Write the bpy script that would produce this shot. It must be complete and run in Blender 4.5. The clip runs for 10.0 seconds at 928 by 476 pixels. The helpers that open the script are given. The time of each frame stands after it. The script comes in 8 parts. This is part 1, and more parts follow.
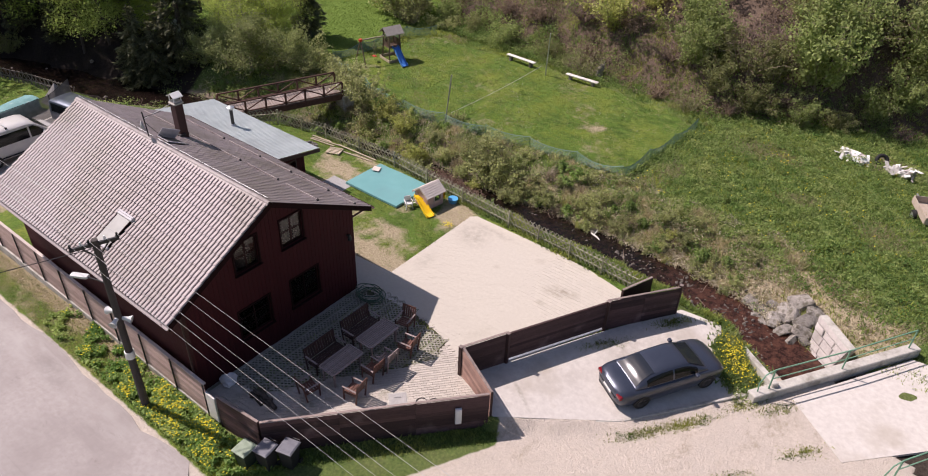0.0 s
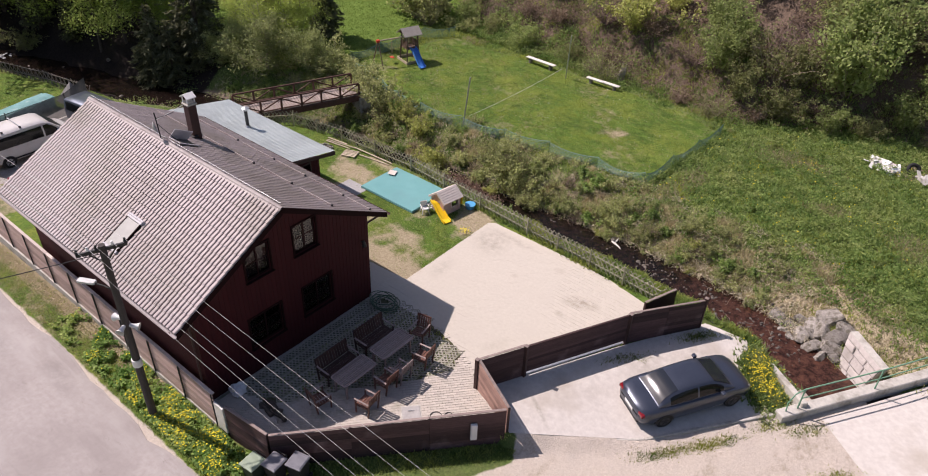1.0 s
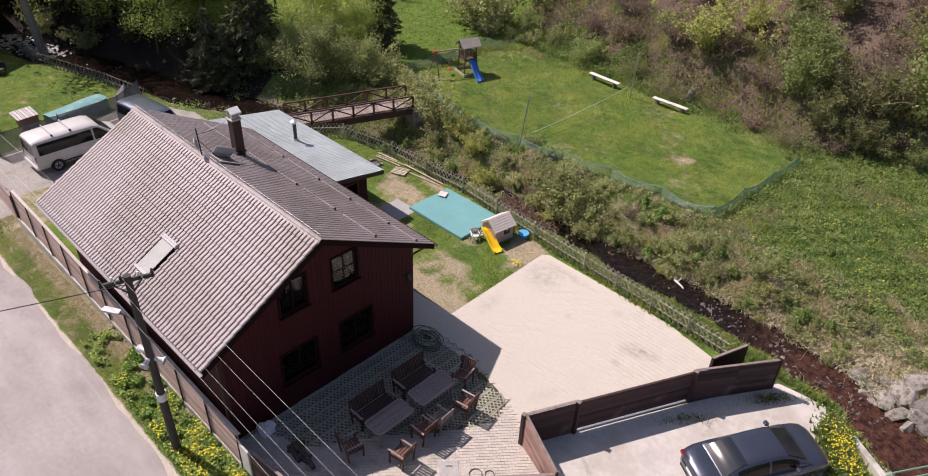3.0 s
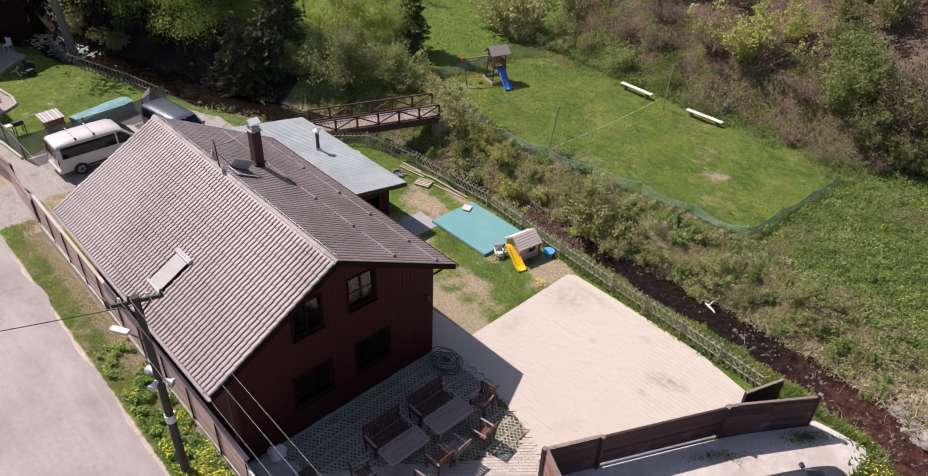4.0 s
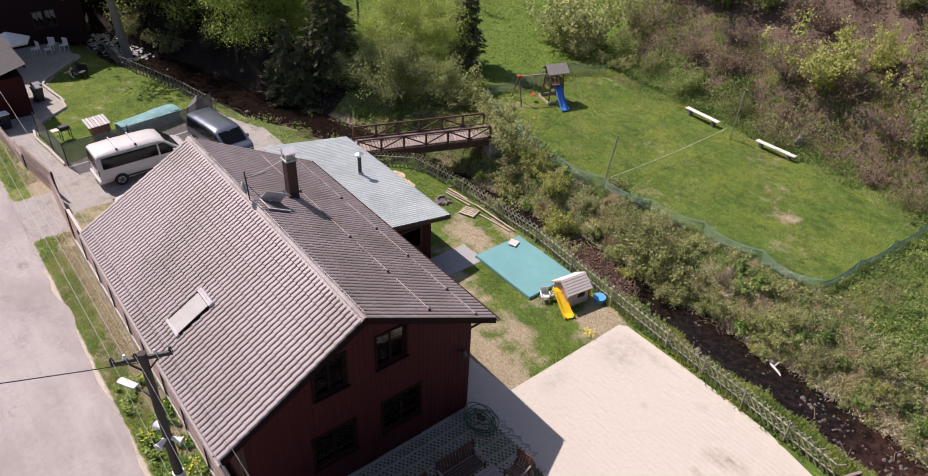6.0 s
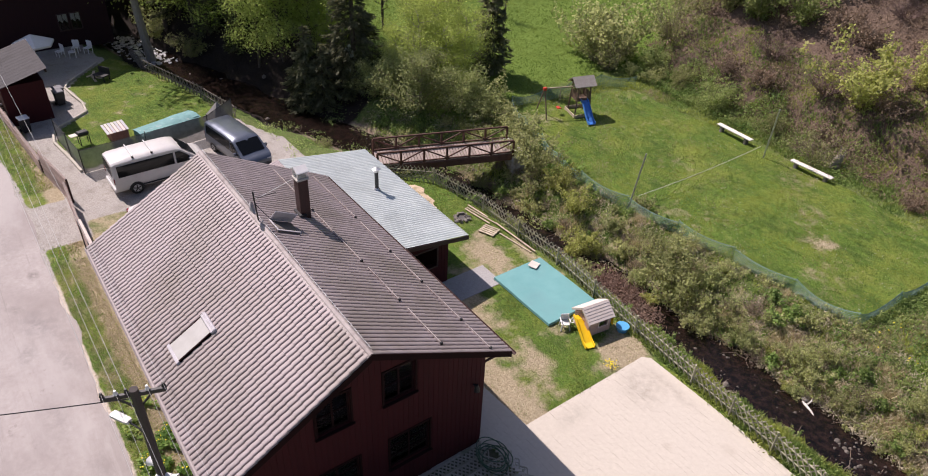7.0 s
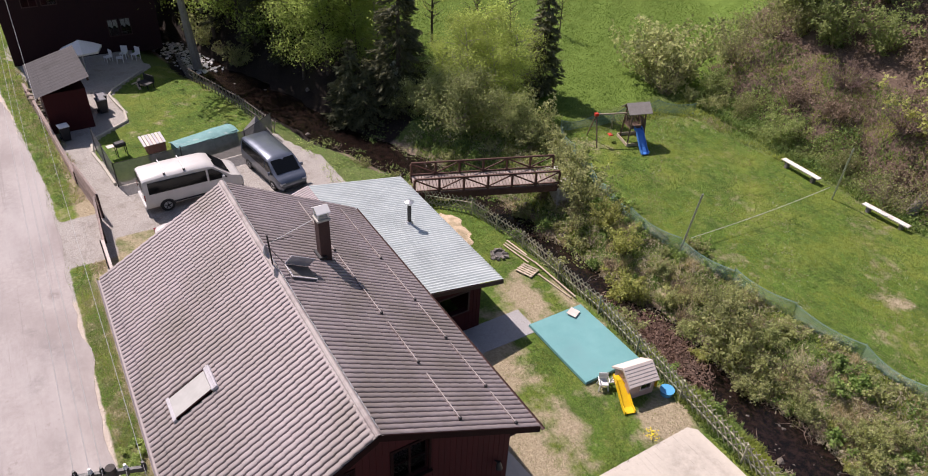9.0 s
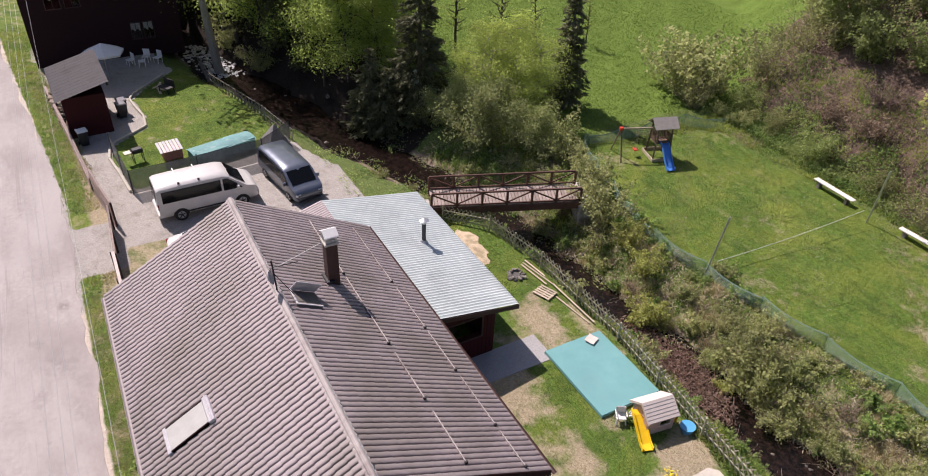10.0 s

▸ Stated problem
Using the material above, return every line exactly as it appears, minus the pictures.

▸ Response to this task
Write the bpy script that would produce this shot. It must be complete and run in Blender 4.5. The clip runs for 10.0 seconds at 928 by 476 pixels. The helpers that open the script are given. The time of each frame stands after it. The script comes in 8 parts. This is part 1, and more parts follow.
0.0 s
1.0 s
3.0 s
4.0 s
6.0 s
7.0 s
9.0 s
10.0 s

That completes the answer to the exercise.